Data supplied ▸

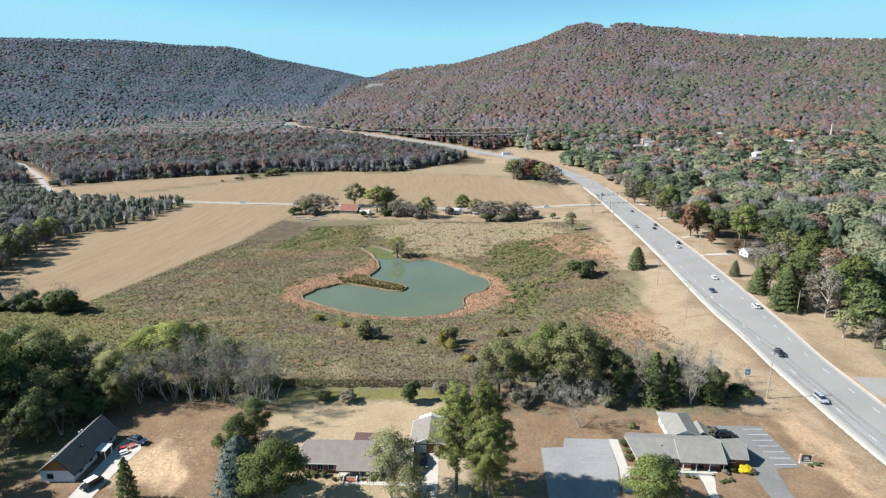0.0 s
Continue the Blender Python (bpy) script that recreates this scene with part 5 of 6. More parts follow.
for k in range(3):
    window(office, 1.7, 7 + k * 2.8, 1.0, 1.2, 1.1, "x-")
part("roof_vent", rod(bmesh.new(), (-3, -2.6, 3.6), (-3, -2.6, 4.5), 0.12), STEEL, office)
slab("parking_lot_west", [(22.2, 96.8), (24.6, 131.1), (30.3, 131.3), (31.3, 135.4), (42.8, 134.9), (41.7, 123.2), (38.6, 110.4), (36.7, 96.8)], LOT_PALE, "worn pale grey asphalt parking lot", 0.06)
slab("parking_lot_east", [(67.7, 136), (71.6, 141.6), (85.1, 141), (85.4, 123), (78.9, 122.4), (77.4, 114.3), (76.9, 96.8), (71.8, 96.8), (72.3, 114.3), (72.7, 123.9), (73.5, 131.7)], LOT, "grey asphalt parking lot with painted stalls", 0.06)
slab("walkway_west", [(42.7, 135), (45, 134.8), (44.1, 123.5), (42.6, 113.8), (40.3, 114.1), (41.9, 122.9)], CONCRETE, "pale concrete walkway", 0.08)
slab("walkway_front", [(41.9, 122.6), (43.9, 123.3), (51.2, 122.9), (64.3, 121.9), (64.4, 120.7), (50.3, 121.3), (43.5, 121.6)], CONCRETE, "pale concrete walkway with low wall", 0.085)
slab("walkway_steps", [(59.6, 120.9), (63.2, 120.6), (62.5, 117.6), (61.2, 114.3), (60.2, 108.5), (58.4, 108.5), (58.9, 112.3), (59.6, 117.2)], CONCRETE, "pale concrete garden path with steps", 0.09)
low_wall = thing("low_wall", pose(46.9, 120.7, 2.8, 0, 0, -3.6), "low white rendered garden wall beside the walkway", "wall")
part("wall", boxed(0, 15.6, -0.2, 0.2, -0.2, 0.7, 0.03), WHITE, low_wall)
part("coping", boxed(-0.08, 15.68, -0.27, 0.27, 0.7, 0.8, 0.02), CONCRETE, low_wall)
for k in range(7):
    y = 124.1 + k * 2.58
    part("stall_line", boxed(79.6, 84.8, y - 0.06, y + 0.06, on_land(82, y) + 0.05, on_land(82, y) + 0.085), PAINT_WHITE).parent = bpy.data.objects["parking_lot_east"]
for k in range(4):
    y = 124.9 + k * 2.6
    part("stall_line", boxed(33.3, 42.0 - 0.1 * k, y - 0.05, y + 0.05, 2.84, 2.885), PAINT_WORN).parent = bpy.data.objects["parking_lot_west"]
plant("bush_yellow", 71.0, 121.0, 2.3, 1.15, group="garden shrubs")
for x, y, s, k in ((67.7, 121.6, 1.7, "bush_dark"), (66.1, 120.7, 1.3, "bush_bare"), (45.6, 132.5, 1.8, "bush_dark"), (45.4, 129.3, 1.5, "bush_olive"), (45, 126.3, 1.7, "bush_dark"), (52.8, 122.6, 1.5, "bush_olive"), (54.4, 122.4, 1.4, "bush_olive"), (72.1, 120.7, 1.4, "bush_bare"), (58, 118.9, 0.8, "bush_dark"), (56.6, 119.3, 0.8, "bush_dark"), (64.8, 117.6, 0.9, "bush_dark"), (66.2, 117.9, 0.9, "bush_dark"), (63.8, 117.1, 0.8, "bush_dark"), (50.3, 140.4, 1.8, "bush_olive"), (66.5, 136.1, 3.4, "bush_bare"), (68.7, 137, 3.2, "bush_bare"), (89.4, 123.9, 0.9, "bush_dark"), (87.6, 123.6, 0.8, "bush_dark")):
    plant(k, x, y, s, 1.4, group="garden shrubs")

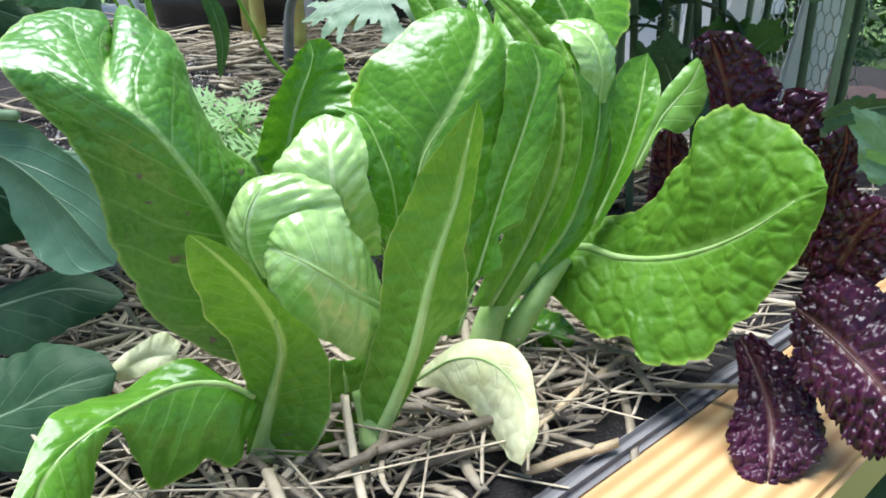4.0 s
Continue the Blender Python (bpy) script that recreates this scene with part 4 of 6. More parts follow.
loft_leaf(lettuce_b, ROMAINE, [(0.0358, 0.58, 0.1833), (0.0325, 0.6, 0.2033), (0.0287, 0.618, 0.2293), (0.0242, 0.63, 0.2517), (0.0232, 0.645, 0.2702)], [(0.0417, 0.58, 0.1837), (0.0425, 0.598, 0.205), (0.0407, 0.615, 0.2314), (0.0345, 0.63, 0.2523), (0.0232, 0.645, 0.2702)], [(0.0254, 0.58, 0.1825), (0.0209, 0.6, 0.2025), (0.0187, 0.62, 0.2277), (0.0192, 0.635, 0.2529), (0.0232, 0.645, 0.2702)], rib_mat=RIB_PALE, rib_r=0.001, bulge=0.12, wave=0.03, ribs=0.0005, rows=10, seed=28)
leaf(lettuce_b, ROMAINE, [(0.078, 0.55, 0.166), (0.093, 0.562, 0.214), (0.089, 0.57, 0.245), (0.076, 0.58, 0.272)], (0.112, 0.57, 0.241), (0.054, 0.585, 0.245), rib_r=0.002, shape="paddle", puff=0.002, wave=0.05, waves=4, bulge=-0.1, seed=30, **RK)
leaf(lettuce_b, ROMAINE, [(0.023, 0.5, 0.04), (0.037, 0.49, 0.062), (0.059, 0.475, 0.057), (0.085, 0.465, 0.054)], (0.075, 0.47, 0.034), (0.076, 0.49, 0.062), rib_r=0.002, shape="paddle", puff=0.002, wave=0.1, waves=4, bulge=0.1, seed=32, **RK)

stalk(lettuce_b, [(0.0224, 0.455, 0.0509), (0.0313, 0.462, 0.0801), (0.0571, 0.478, 0.1049)], 0.011, 0.007, RIB_PALE, "leaf_base", 10, 10)
stalk(lettuce_b, [(0.0401, 0.46, 0.0563), (0.0568, 0.468, 0.081), (0.0784, 0.484, 0.1062)], 0.009, 0.006, RIB_PALE, "leaf_base", 10, 10)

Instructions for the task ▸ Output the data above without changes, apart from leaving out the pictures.

Written reply ▸
0.0 s
Continue the Blender Python (bpy) script that recreates this scene with part 5 of 6. More parts follow.
for k in range(3):
    window(office, 1.7, 7 + k * 2.8, 1.0, 1.2, 1.1, "x-")
part("roof_vent", rod(bmesh.new(), (-3, -2.6, 3.6), (-3, -2.6, 4.5), 0.12), STEEL, office)
slab("parking_lot_west", [(22.2, 96.8), (24.6, 131.1), (30.3, 131.3), (31.3, 135.4), (42.8, 134.9), (41.7, 123.2), (38.6, 110.4), (36.7, 96.8)], LOT_PALE, "worn pale grey asphalt parking lot", 0.06)
slab("parking_lot_east", [(67.7, 136), (71.6, 141.6), (85.1, 141), (85.4, 123), (78.9, 122.4), (77.4, 114.3), (76.9, 96.8), (71.8, 96.8), (72.3, 114.3), (72.7, 123.9), (73.5, 131.7)], LOT, "grey asphalt parking lot with painted stalls", 0.06)
slab("walkway_west", [(42.7, 135), (45, 134.8), (44.1, 123.5), (42.6, 113.8), (40.3, 114.1), (41.9, 122.9)], CONCRETE, "pale concrete walkway", 0.08)
slab("walkway_front", [(41.9, 122.6), (43.9, 123.3), (51.2, 122.9), (64.3, 121.9), (64.4, 120.7), (50.3, 121.3), (43.5, 121.6)], CONCRETE, "pale concrete walkway with low wall", 0.085)
slab("walkway_steps", [(59.6, 120.9), (63.2, 120.6), (62.5, 117.6), (61.2, 114.3), (60.2, 108.5), (58.4, 108.5), (58.9, 112.3), (59.6, 117.2)], CONCRETE, "pale concrete garden path with steps", 0.09)
low_wall = thing("low_wall", pose(46.9, 120.7, 2.8, 0, 0, -3.6), "low white rendered garden wall beside the walkway", "wall")
part("wall", boxed(0, 15.6, -0.2, 0.2, -0.2, 0.7, 0.03), WHITE, low_wall)
part("coping", boxed(-0.08, 15.68, -0.27, 0.27, 0.7, 0.8, 0.02), CONCRETE, low_wall)
for k in range(7):
    y = 124.1 + k * 2.58
    part("stall_line", boxed(79.6, 84.8, y - 0.06, y + 0.06, on_land(82, y) + 0.05, on_land(82, y) + 0.085), PAINT_WHITE).parent = bpy.data.objects["parking_lot_east"]
for k in range(4):
    y = 124.9 + k * 2.6
    part("stall_line", boxed(33.3, 42.0 - 0.1 * k, y - 0.05, y + 0.05, 2.84, 2.885), PAINT_WORN).parent = bpy.data.objects["parking_lot_west"]
plant("bush_yellow", 71.0, 121.0, 2.3, 1.15, group="garden shrubs")
for x, y, s, k in ((67.7, 121.6, 1.7, "bush_dark"), (66.1, 120.7, 1.3, "bush_bare"), (45.6, 132.5, 1.8, "bush_dark"), (45.4, 129.3, 1.5, "bush_olive"), (45, 126.3, 1.7, "bush_dark"), (52.8, 122.6, 1.5, "bush_olive"), (54.4, 122.4, 1.4, "bush_olive"), (72.1, 120.7, 1.4, "bush_bare"), (58, 118.9, 0.8, "bush_dark"), (56.6, 119.3, 0.8, "bush_dark"), (64.8, 117.6, 0.9, "bush_dark"), (66.2, 117.9, 0.9, "bush_dark"), (63.8, 117.1, 0.8, "bush_dark"), (50.3, 140.4, 1.8, "bush_olive"), (66.5, 136.1, 3.4, "bush_bare"), (68.7, 137, 3.2, "bush_bare"), (89.4, 123.9, 0.9, "bush_dark"), (87.6, 123.6, 0.8, "bush_dark")):
    plant(k, x, y, s, 1.4, group="garden shrubs")

4.0 s
Continue the Blender Python (bpy) script that recreates this scene with part 4 of 6. More parts follow.
loft_leaf(lettuce_b, ROMAINE, [(0.0358, 0.58, 0.1833), (0.0325, 0.6, 0.2033), (0.0287, 0.618, 0.2293), (0.0242, 0.63, 0.2517), (0.0232, 0.645, 0.2702)], [(0.0417, 0.58, 0.1837), (0.0425, 0.598, 0.205), (0.0407, 0.615, 0.2314), (0.0345, 0.63, 0.2523), (0.0232, 0.645, 0.2702)], [(0.0254, 0.58, 0.1825), (0.0209, 0.6, 0.2025), (0.0187, 0.62, 0.2277), (0.0192, 0.635, 0.2529), (0.0232, 0.645, 0.2702)], rib_mat=RIB_PALE, rib_r=0.001, bulge=0.12, wave=0.03, ribs=0.0005, rows=10, seed=28)
leaf(lettuce_b, ROMAINE, [(0.078, 0.55, 0.166), (0.093, 0.562, 0.214), (0.089, 0.57, 0.245), (0.076, 0.58, 0.272)], (0.112, 0.57, 0.241), (0.054, 0.585, 0.245), rib_r=0.002, shape="paddle", puff=0.002, wave=0.05, waves=4, bulge=-0.1, seed=30, **RK)
leaf(lettuce_b, ROMAINE, [(0.023, 0.5, 0.04), (0.037, 0.49, 0.062), (0.059, 0.475, 0.057), (0.085, 0.465, 0.054)], (0.075, 0.47, 0.034), (0.076, 0.49, 0.062), rib_r=0.002, shape="paddle", puff=0.002, wave=0.1, waves=4, bulge=0.1, seed=32, **RK)

stalk(lettuce_b, [(0.0224, 0.455, 0.0509), (0.0313, 0.462, 0.0801), (0.0571, 0.478, 0.1049)], 0.011, 0.007, RIB_PALE, "leaf_base", 10, 10)
stalk(lettuce_b, [(0.0401, 0.46, 0.0563), (0.0568, 0.468, 0.081), (0.0784, 0.484, 0.1062)], 0.009, 0.006, RIB_PALE, "leaf_base", 10, 10)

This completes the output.